Reforming Retail

Expect Record Portfolio Multiples as Visa’s VAMP Comes to Market

Hopefully this is no longer news, but Visa has decided to overhaul their risk reporting program, now termed VAMP, which we’ve written about previously.

While the program was soft launched in April of this year, enforcement started in October.

To shore up crappy books of business, banks have been buying low risk portfolios.

Why?

Because lower risk portfolios balance the VAMP metrics for a bank’s entire portfolio.

From Redbridge, a payments consultancy:

Visa’s enhancements to VAMP reflect a deeper focus on the transaction-level experience.

What Changed:

  • VAMP now looks at all transactions, not just those with high-dollar fraud
  • Acquirers are evaluated based on overall portfolio health, not isolated incidents
  • The goal is to reduce consumer friction and systemic fraud exposure

With the ongoing enhancements with AI and real time payments, it just made sense that incremental improvements were no longer sufficient. Visa began to completely revamp the program altogether. It starts with prioritizing the end consumer friction that happens in their payment experience, regardless of the transaction amount. Visa decided to move the program from looking at the highest amounts of fraud that were happening and started looking at it from a transaction base approach. Now the acquirer can look at their entire portfolio and have a mix of high and low risk, and they will have the ability to manage their risk appetite without compromising the overall ecosystem.
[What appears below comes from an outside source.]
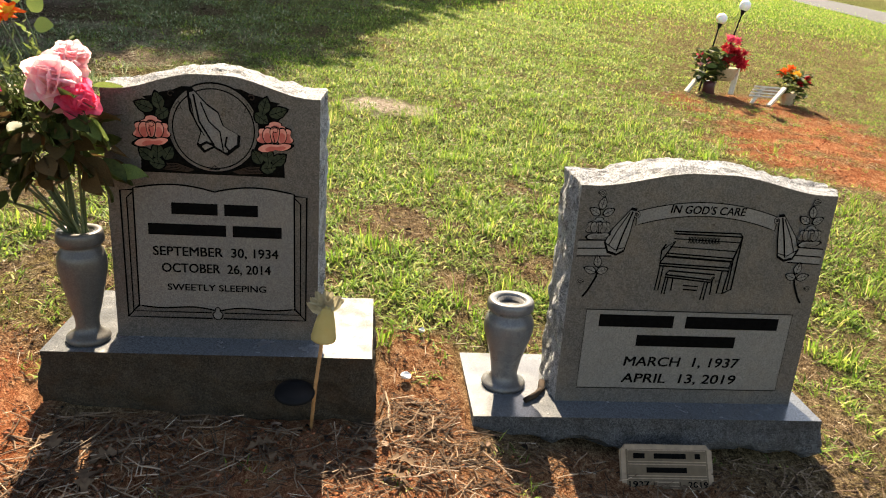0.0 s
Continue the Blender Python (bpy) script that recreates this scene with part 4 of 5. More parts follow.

Consequently we’ve seen some very high multiples for low risk portfolios lately.

We’re referring to this Reddit post since it 1) is relatively recent (2025) and 2) has numbers that most align with what we’ve seen.

To summarize what a conventional portfolio is worth:

  • The size of the portfolio (both number of mids and residual amount), the age of the accounts and the attrition rate all matters here and will drive up or down the price.
  • $5k-$10k a month portfolios (ie residuals) are often in the mid-20x monthly residuals.
  • 30x-40x monthly residuals is common for larger portfolios.
  • Earn out payments are also common. An additional payout 3x-6x can be added for Attrition under 10% after 12 months, and/or guarantees for new account production over the next 12 months to the acquirer

You know what we’ve been seeing for quality portfolios with very low risk?

100x monthly residuals.

That’s a massive premium.

It’s also harder to come by as the low risk verticals are being eaten by embedded payments from their software providers.
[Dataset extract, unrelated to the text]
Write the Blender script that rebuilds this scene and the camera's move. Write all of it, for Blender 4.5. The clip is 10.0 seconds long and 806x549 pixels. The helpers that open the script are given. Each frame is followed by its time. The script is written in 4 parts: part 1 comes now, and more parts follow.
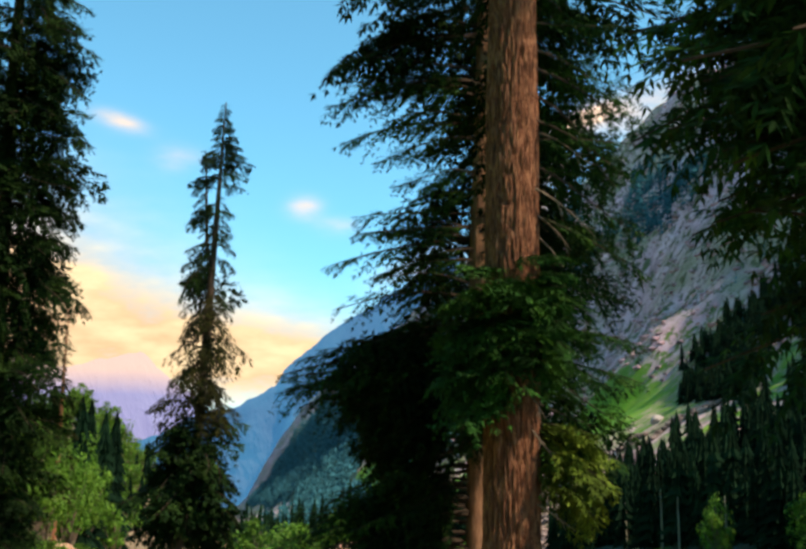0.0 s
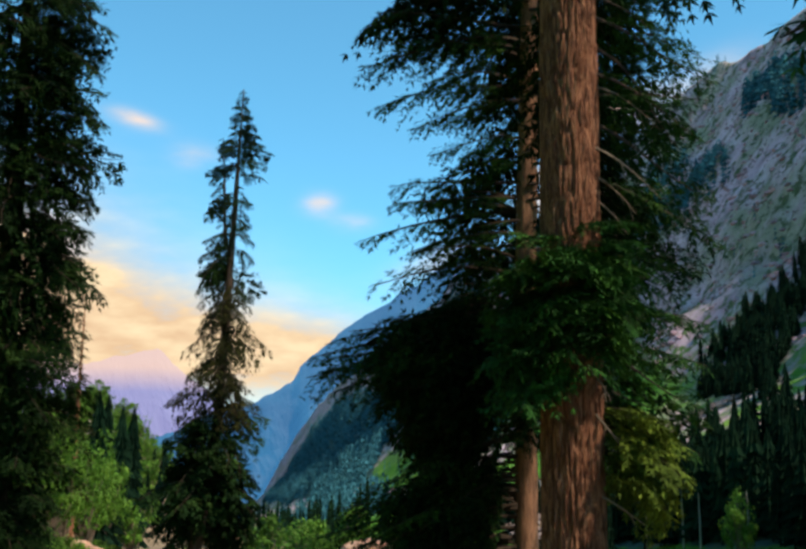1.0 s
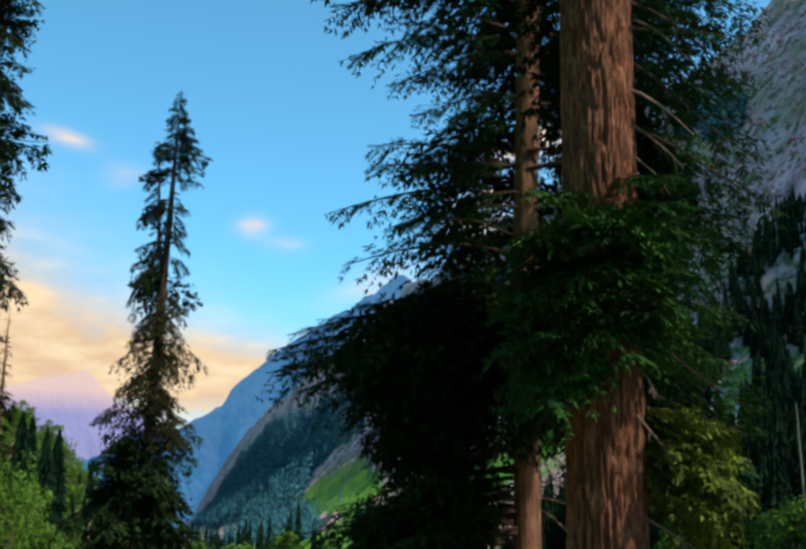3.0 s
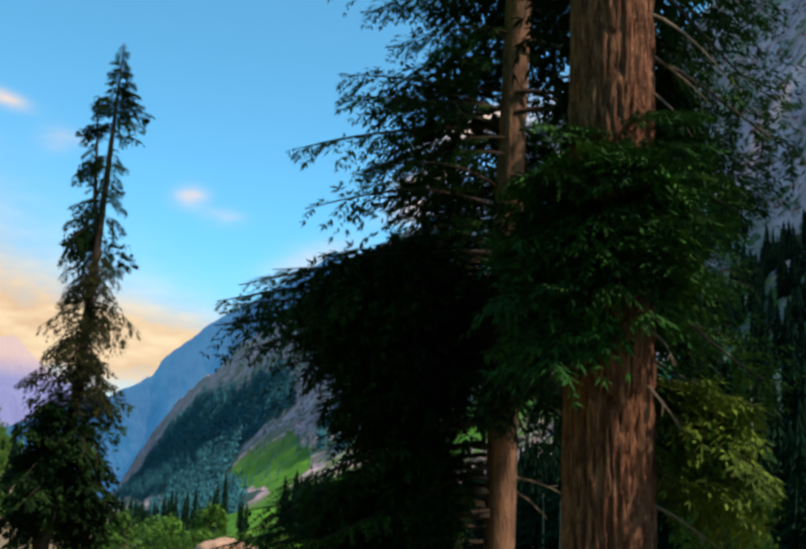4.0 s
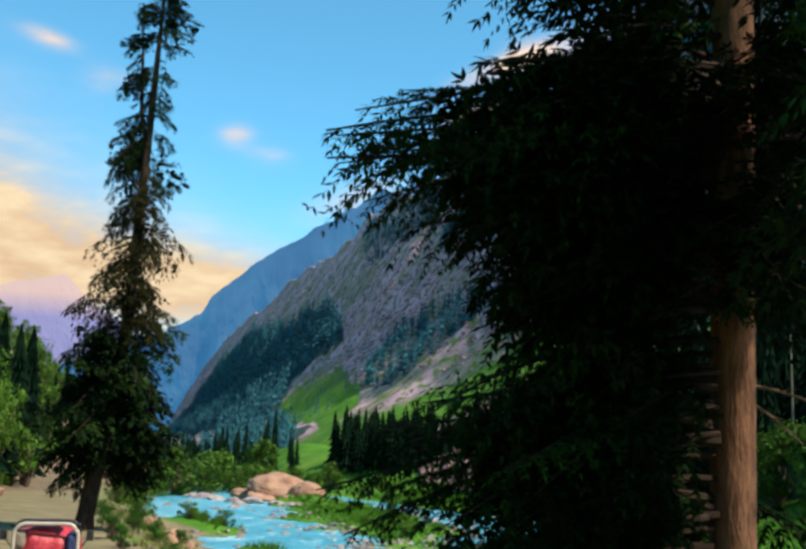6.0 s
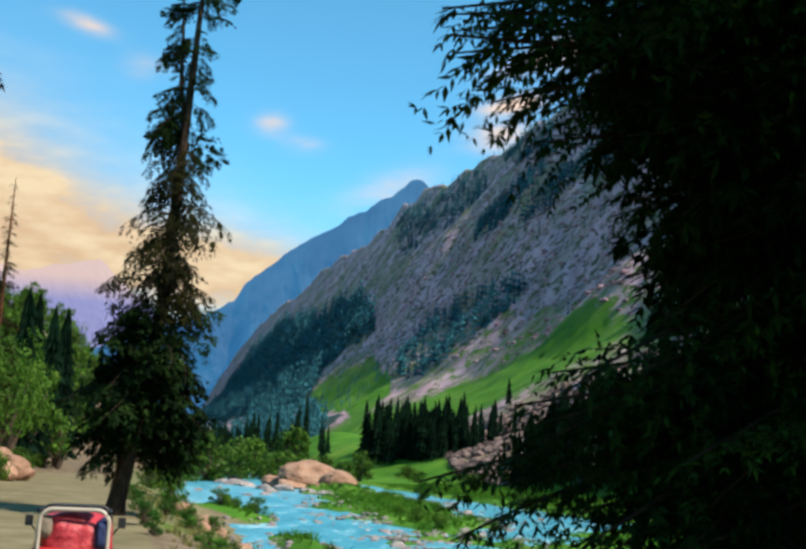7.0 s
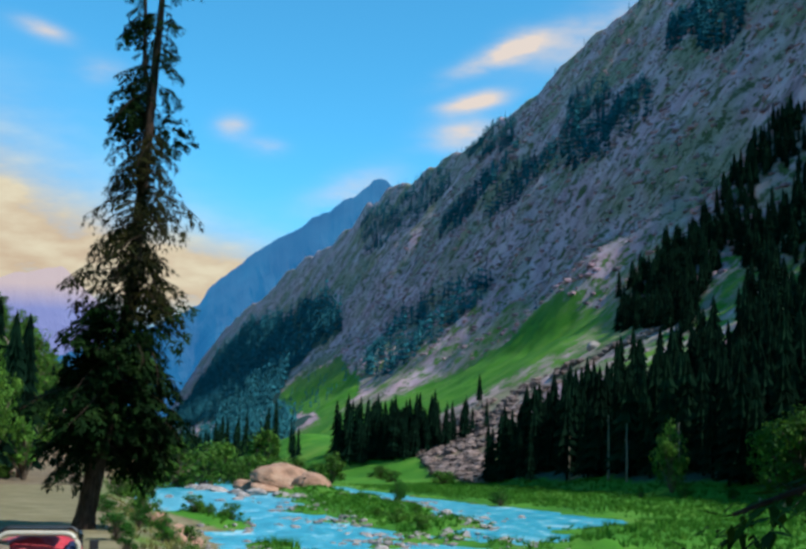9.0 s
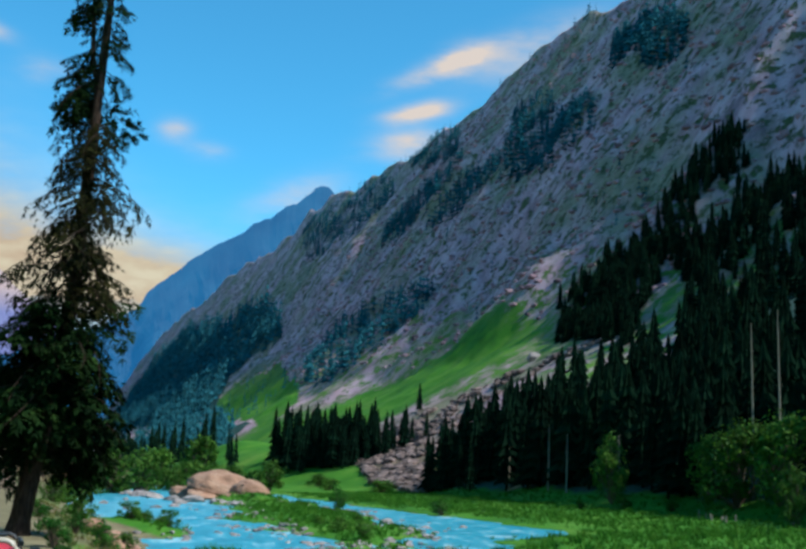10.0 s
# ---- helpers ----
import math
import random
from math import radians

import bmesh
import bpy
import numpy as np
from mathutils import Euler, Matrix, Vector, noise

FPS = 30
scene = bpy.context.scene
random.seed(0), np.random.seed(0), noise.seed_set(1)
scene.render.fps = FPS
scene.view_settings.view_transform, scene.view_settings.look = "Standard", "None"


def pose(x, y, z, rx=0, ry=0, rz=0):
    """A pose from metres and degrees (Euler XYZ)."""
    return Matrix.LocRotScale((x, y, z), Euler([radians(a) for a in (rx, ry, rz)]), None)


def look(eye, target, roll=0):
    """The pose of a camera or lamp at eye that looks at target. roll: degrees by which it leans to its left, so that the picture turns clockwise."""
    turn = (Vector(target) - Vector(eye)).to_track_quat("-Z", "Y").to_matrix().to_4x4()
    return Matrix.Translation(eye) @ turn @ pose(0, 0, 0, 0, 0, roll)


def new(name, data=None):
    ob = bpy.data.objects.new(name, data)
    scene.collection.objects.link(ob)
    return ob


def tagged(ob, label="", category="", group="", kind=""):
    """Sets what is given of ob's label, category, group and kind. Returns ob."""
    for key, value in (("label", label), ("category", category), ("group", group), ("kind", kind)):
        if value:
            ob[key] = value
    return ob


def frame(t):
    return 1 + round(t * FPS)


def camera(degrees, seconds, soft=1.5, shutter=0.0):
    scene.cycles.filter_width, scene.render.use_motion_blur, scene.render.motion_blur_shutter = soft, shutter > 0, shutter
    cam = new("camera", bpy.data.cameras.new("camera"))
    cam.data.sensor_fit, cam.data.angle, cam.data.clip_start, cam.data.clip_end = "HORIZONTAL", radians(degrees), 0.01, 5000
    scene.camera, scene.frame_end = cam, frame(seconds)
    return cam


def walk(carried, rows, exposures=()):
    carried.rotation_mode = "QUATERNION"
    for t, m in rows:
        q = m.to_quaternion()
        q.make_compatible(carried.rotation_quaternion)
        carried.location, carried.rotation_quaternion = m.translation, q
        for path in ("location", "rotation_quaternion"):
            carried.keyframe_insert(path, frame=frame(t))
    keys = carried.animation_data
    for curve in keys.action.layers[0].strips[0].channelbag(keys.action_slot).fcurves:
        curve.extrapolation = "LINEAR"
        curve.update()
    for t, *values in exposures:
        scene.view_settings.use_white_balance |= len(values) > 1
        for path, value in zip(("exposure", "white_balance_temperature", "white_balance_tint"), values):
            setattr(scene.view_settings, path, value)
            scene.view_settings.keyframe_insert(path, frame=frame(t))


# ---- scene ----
cam = camera(38.56, 10.0, soft=3.1)
PATH = [
    (0, 0.000, 0.000, 0.000, 103.000, 0.000, 0.000),
    (0.5, -0.244, 0.924, 0.000, 102.986, 0.140, 0.421),
    (1, -0.459, 1.785, 0.008, 102.815, 0.076, 0.803),
    (1.5, -0.644, 2.598, 0.045, 102.853, -0.329, 0.242),
    (2, -0.812, 3.424, 0.072, 103.485, 0.759, 0.098),
    (2.5, -1.000, 4.275, 0.067, 104.034, 0.984, -1.041),
    (4, -1.489, 7.100, 0.152, 102.987, -1.509, -6.224),
    (4.5, -1.663, 8.147, 0.127, 101.883, -1.378, -7.484),
    (5, -1.814, 9.253, 0.116, 101.618, -1.254, -6.300),
    (5.5, -2.004, 10.430, 0.101, 100.296, -1.135, -5.428),
    (6, -2.252, 11.824, 0.124, 99.799, -1.548, -3.912),
    (7.5, -2.975, 15.271, 0.065, 99.154, -2.838, -2.128),
    (8, -3.174, 16.314, 0.191, 99.492, -1.747, -2.181),
    (8.5, -3.343, 17.494, 0.136, 99.314, -1.500, -3.207),
    (9, -3.592, 18.269, 0.102, 99.303, -1.159, -3.976),
    (9.5, -3.840, 19.176, 0.055, 99.493, -1.027, -5.264),
    (10, -4.094, 19.949, 0.009, 99.818, -1.851, -7.063),
]
walk(cam, [(t, pose(*p)) for t, *p in PATH], [(0, 1.28, 7600, 9), (0.5, 1.10, 7100, 9), (3, 0.98, 6700, 9), (6, 0.93, 6750, 9), (7.5, 0.84, 6350, 6), (9, 0.70, 5700, 2), (10, 0.60, 5600, 1)])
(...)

Also worth noting that so many of the legacy acquirers (Global, Shift4) are buying ISOs for high multiples when they themselves don’t trade for such multiples (kind of – keep reading).

Used to be you could arbitrage an ISO portfolio: buy it for X, then the market would value that revenue at 1.5X or 2X.

Look at Shaft4’s multiples.

Trading for ~2.2x annual revenues.

That’s 26x monthly residuals.

Global Payments is about 3.2x, or 38x monthly revenues.

The legacy acquirers can’t get any arb out of acquiring low risk portfolios: it’s simply a mechanism to keep their book running.

Now, if the portfolio is just EBITDA (and in payments support is an afterthought, so it should be nearly all EBITDA) then we can see per the above table that Shaft4 trades at 11x EBITDA.

That’s 132x monthly residuals for those who forgot grade school math.

At those numbers you can understand why acquirers would buy ISOs all day.

But still, 100x monthly residuals is 8.3x ARR, which is very solid in today’s public SaaS market, especially since the only way a payment portfolio’s NRR (net retention rate) creeps above 90% is with additional fees crammed through.

From AI: the median Annual Recurring Revenue (ARR) multiple for public SaaS companies fluctuates but generally sits in the 6x to 8x ARR range as of late 2024/2025, down significantly from 2020-2021 peaks (around 16x-18x) but showing signs of strengthening. Multiples vary widely, with faster-growing companies commanding higher multiples (10x+) and more mature ones around 5x-8x, driven by factors like growth rate, retention (NRR/GRR), and profitability. 

If you haven’t figured out how to sell embedded payments – even to softwares that are locked down on their own payments – it would be a great time to exit a low risk portfolio.